◆ PROVIDED ENTRIES:
— START —

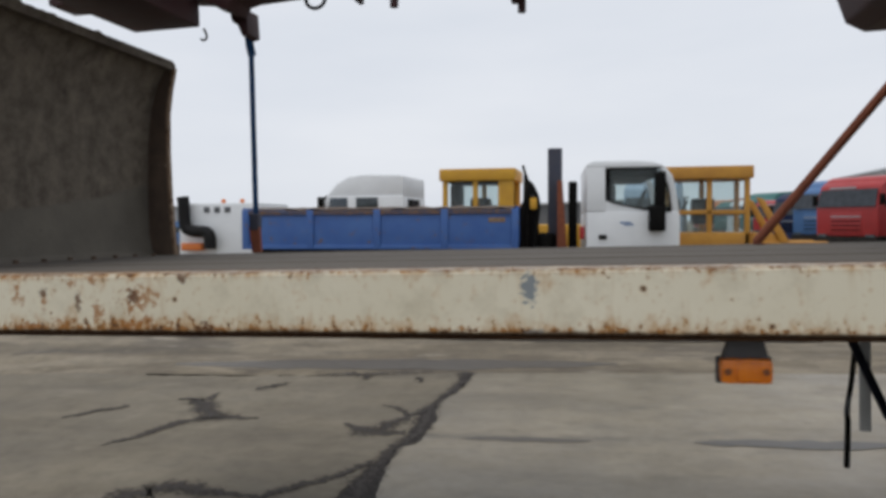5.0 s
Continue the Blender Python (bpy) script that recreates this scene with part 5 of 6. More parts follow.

— END —
— START —

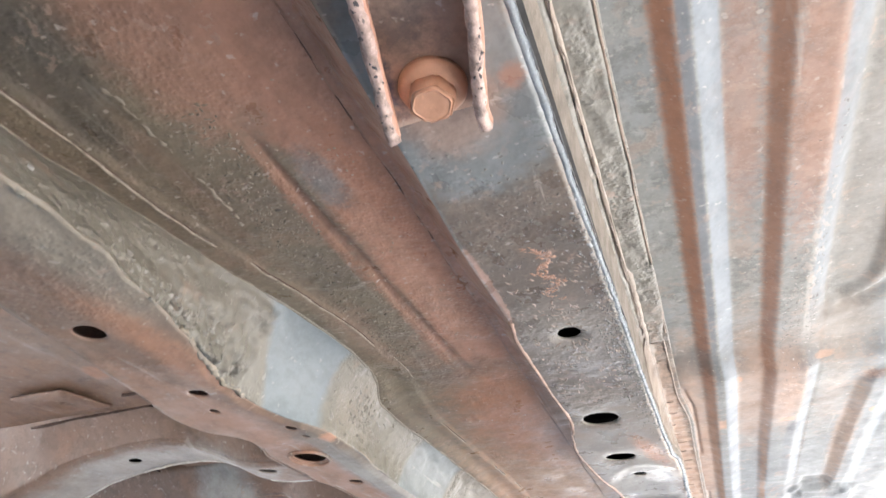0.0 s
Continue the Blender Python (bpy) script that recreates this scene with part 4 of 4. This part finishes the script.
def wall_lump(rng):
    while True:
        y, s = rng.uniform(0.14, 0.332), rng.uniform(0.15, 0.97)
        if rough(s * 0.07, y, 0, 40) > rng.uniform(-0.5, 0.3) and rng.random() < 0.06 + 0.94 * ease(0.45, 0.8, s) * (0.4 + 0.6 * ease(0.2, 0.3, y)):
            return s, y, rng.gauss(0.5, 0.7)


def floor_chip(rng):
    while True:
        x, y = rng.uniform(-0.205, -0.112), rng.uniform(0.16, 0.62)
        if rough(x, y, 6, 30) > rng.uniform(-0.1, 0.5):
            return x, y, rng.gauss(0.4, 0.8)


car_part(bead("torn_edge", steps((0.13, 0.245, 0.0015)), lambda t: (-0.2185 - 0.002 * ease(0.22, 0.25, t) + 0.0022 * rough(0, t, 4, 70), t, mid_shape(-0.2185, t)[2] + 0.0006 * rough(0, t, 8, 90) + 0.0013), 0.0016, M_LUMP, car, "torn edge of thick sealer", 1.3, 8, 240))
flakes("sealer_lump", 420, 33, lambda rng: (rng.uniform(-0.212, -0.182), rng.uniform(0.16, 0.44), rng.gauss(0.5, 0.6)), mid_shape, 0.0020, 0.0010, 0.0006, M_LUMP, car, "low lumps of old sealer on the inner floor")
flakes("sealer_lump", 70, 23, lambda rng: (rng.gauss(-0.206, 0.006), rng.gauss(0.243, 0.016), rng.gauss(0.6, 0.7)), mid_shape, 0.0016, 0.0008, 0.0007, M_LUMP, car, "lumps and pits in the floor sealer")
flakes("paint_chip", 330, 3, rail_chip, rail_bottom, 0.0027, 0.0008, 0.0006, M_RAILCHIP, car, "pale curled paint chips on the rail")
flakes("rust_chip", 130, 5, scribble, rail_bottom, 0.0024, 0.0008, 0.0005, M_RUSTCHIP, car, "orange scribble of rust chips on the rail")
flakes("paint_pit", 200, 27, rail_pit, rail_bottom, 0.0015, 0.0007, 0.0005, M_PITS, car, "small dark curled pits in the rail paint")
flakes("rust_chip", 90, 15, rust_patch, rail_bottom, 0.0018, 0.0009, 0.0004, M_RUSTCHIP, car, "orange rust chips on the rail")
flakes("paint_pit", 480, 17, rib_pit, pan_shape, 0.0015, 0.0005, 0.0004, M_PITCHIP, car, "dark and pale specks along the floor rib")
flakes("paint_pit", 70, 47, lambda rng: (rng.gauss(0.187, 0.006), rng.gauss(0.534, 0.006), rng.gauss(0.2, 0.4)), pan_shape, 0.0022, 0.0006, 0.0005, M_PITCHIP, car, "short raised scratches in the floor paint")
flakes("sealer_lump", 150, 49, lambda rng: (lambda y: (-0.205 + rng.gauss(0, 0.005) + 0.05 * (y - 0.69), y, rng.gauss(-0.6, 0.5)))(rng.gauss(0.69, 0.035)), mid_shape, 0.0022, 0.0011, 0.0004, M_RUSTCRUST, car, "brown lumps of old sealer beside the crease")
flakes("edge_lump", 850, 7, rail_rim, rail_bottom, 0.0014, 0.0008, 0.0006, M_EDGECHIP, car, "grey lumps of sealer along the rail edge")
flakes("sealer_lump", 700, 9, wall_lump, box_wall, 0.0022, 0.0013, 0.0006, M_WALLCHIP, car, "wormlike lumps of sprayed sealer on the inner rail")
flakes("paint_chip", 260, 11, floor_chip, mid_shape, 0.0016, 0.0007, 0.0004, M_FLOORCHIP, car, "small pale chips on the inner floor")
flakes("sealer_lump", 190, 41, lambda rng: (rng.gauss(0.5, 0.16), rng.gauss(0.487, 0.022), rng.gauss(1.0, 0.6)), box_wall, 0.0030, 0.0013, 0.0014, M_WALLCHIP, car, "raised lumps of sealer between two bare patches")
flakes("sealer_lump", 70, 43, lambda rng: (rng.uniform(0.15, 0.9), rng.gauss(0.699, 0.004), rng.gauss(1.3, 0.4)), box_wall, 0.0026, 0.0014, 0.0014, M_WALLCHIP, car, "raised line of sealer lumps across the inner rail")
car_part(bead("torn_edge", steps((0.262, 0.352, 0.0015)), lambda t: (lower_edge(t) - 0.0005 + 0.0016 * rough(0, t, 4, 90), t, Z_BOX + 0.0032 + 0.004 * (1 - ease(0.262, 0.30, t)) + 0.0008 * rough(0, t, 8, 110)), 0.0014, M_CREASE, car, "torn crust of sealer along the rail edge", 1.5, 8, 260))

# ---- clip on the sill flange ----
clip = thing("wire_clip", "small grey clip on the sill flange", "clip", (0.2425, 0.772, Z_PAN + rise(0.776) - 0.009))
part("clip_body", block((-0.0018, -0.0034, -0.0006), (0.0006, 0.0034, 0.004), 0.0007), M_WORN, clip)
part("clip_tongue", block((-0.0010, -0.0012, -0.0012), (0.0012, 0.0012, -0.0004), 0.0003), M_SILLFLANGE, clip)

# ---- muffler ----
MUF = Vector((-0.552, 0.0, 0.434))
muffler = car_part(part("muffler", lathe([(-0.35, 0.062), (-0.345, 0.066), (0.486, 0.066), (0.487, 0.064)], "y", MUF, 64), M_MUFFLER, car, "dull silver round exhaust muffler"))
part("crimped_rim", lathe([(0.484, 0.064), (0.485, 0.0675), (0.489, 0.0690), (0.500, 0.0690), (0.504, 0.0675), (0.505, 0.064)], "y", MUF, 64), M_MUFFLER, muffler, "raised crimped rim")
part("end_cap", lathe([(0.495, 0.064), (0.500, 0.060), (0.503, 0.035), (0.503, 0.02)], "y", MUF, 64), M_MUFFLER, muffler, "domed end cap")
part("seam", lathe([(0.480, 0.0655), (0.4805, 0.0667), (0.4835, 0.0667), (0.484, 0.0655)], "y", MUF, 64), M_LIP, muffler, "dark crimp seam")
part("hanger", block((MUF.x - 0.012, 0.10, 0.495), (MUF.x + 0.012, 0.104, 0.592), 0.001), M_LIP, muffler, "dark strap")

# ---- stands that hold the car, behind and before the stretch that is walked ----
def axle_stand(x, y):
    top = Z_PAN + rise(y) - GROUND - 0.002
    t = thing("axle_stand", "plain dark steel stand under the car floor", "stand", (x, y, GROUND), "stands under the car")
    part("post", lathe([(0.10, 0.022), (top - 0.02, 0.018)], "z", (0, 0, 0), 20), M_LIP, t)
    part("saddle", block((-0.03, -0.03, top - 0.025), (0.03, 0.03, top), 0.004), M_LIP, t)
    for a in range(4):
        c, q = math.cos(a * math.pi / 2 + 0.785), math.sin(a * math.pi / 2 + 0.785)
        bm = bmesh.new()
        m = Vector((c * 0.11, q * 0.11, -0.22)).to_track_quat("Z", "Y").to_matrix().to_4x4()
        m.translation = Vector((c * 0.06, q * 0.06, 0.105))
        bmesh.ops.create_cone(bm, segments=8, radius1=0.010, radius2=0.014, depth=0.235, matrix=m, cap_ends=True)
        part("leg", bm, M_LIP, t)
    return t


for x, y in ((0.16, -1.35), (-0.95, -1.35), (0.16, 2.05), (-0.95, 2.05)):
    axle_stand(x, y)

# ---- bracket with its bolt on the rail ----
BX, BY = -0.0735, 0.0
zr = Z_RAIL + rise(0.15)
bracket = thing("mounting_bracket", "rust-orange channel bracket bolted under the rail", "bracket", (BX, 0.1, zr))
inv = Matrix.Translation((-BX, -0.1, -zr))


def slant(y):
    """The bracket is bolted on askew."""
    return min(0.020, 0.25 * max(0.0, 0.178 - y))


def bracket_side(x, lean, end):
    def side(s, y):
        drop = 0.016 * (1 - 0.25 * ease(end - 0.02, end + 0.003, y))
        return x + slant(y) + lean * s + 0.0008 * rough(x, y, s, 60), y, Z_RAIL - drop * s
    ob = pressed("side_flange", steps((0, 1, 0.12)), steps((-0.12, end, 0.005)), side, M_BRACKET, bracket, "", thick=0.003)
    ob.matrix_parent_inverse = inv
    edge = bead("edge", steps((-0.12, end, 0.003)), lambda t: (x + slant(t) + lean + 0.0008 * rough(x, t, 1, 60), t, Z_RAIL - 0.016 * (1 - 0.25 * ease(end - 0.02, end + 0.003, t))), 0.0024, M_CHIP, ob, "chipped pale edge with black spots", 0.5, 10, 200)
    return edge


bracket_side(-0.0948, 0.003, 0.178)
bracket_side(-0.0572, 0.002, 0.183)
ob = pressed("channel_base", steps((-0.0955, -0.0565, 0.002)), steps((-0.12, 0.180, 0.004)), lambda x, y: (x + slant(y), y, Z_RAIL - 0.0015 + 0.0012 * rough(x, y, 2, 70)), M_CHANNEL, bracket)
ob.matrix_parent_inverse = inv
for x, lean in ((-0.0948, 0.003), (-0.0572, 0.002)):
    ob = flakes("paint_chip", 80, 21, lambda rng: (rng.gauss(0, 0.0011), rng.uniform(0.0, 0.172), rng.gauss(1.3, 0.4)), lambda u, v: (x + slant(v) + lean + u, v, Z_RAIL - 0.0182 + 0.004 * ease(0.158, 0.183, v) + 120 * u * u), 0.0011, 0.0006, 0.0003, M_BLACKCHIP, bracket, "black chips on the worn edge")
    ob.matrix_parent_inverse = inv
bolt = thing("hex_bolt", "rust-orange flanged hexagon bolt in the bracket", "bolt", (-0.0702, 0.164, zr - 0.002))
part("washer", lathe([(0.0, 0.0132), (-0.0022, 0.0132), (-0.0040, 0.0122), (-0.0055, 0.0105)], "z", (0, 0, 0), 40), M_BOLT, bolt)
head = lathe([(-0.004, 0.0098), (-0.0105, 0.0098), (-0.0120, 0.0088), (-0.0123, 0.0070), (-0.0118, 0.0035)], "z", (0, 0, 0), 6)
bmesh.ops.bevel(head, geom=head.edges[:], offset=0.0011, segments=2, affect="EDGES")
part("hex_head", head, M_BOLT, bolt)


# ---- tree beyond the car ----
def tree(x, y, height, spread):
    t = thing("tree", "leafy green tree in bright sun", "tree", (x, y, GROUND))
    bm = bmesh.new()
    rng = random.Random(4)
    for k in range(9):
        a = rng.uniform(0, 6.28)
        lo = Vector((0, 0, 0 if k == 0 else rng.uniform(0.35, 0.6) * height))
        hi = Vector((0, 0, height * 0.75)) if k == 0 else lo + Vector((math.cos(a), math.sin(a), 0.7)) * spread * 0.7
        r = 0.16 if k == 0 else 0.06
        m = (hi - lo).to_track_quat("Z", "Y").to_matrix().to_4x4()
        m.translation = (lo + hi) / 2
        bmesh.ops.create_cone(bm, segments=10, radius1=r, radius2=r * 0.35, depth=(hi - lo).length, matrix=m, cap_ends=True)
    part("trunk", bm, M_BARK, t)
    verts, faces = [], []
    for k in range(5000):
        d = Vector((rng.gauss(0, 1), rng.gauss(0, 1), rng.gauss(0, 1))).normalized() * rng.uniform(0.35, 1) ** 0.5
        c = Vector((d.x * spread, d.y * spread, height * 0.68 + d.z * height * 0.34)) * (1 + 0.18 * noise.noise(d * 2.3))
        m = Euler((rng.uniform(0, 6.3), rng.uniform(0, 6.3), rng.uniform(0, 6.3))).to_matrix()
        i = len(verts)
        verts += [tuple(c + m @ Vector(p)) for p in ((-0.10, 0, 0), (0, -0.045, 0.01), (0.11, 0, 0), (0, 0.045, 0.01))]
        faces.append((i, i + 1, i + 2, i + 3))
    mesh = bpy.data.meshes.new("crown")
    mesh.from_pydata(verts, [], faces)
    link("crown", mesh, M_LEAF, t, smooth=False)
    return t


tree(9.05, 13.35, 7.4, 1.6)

— END —

◆ WHAT TO WORK ON:
Nothing but the lines from the one with "finishes the script." through the one with "return x, y, rng.gauss(0.4, 0.8)" should be retyped; include both and keep them exact.

◆ RESULT OF THE EXERCISE:
Continue the Blender Python (bpy) script that recreates this scene with part 4 of 4. This part finishes the script.
def wall_lump(rng):
    while True:
        y, s = rng.uniform(0.14, 0.332), rng.uniform(0.15, 0.97)
        if rough(s * 0.07, y, 0, 40) > rng.uniform(-0.5, 0.3) and rng.random() < 0.06 + 0.94 * ease(0.45, 0.8, s) * (0.4 + 0.6 * ease(0.2, 0.3, y)):
            return s, y, rng.gauss(0.5, 0.7)


def floor_chip(rng):
    while True:
        x, y = rng.uniform(-0.205, -0.112), rng.uniform(0.16, 0.62)
        if rough(x, y, 6, 30) > rng.uniform(-0.1, 0.5):
            return x, y, rng.gauss(0.4, 0.8)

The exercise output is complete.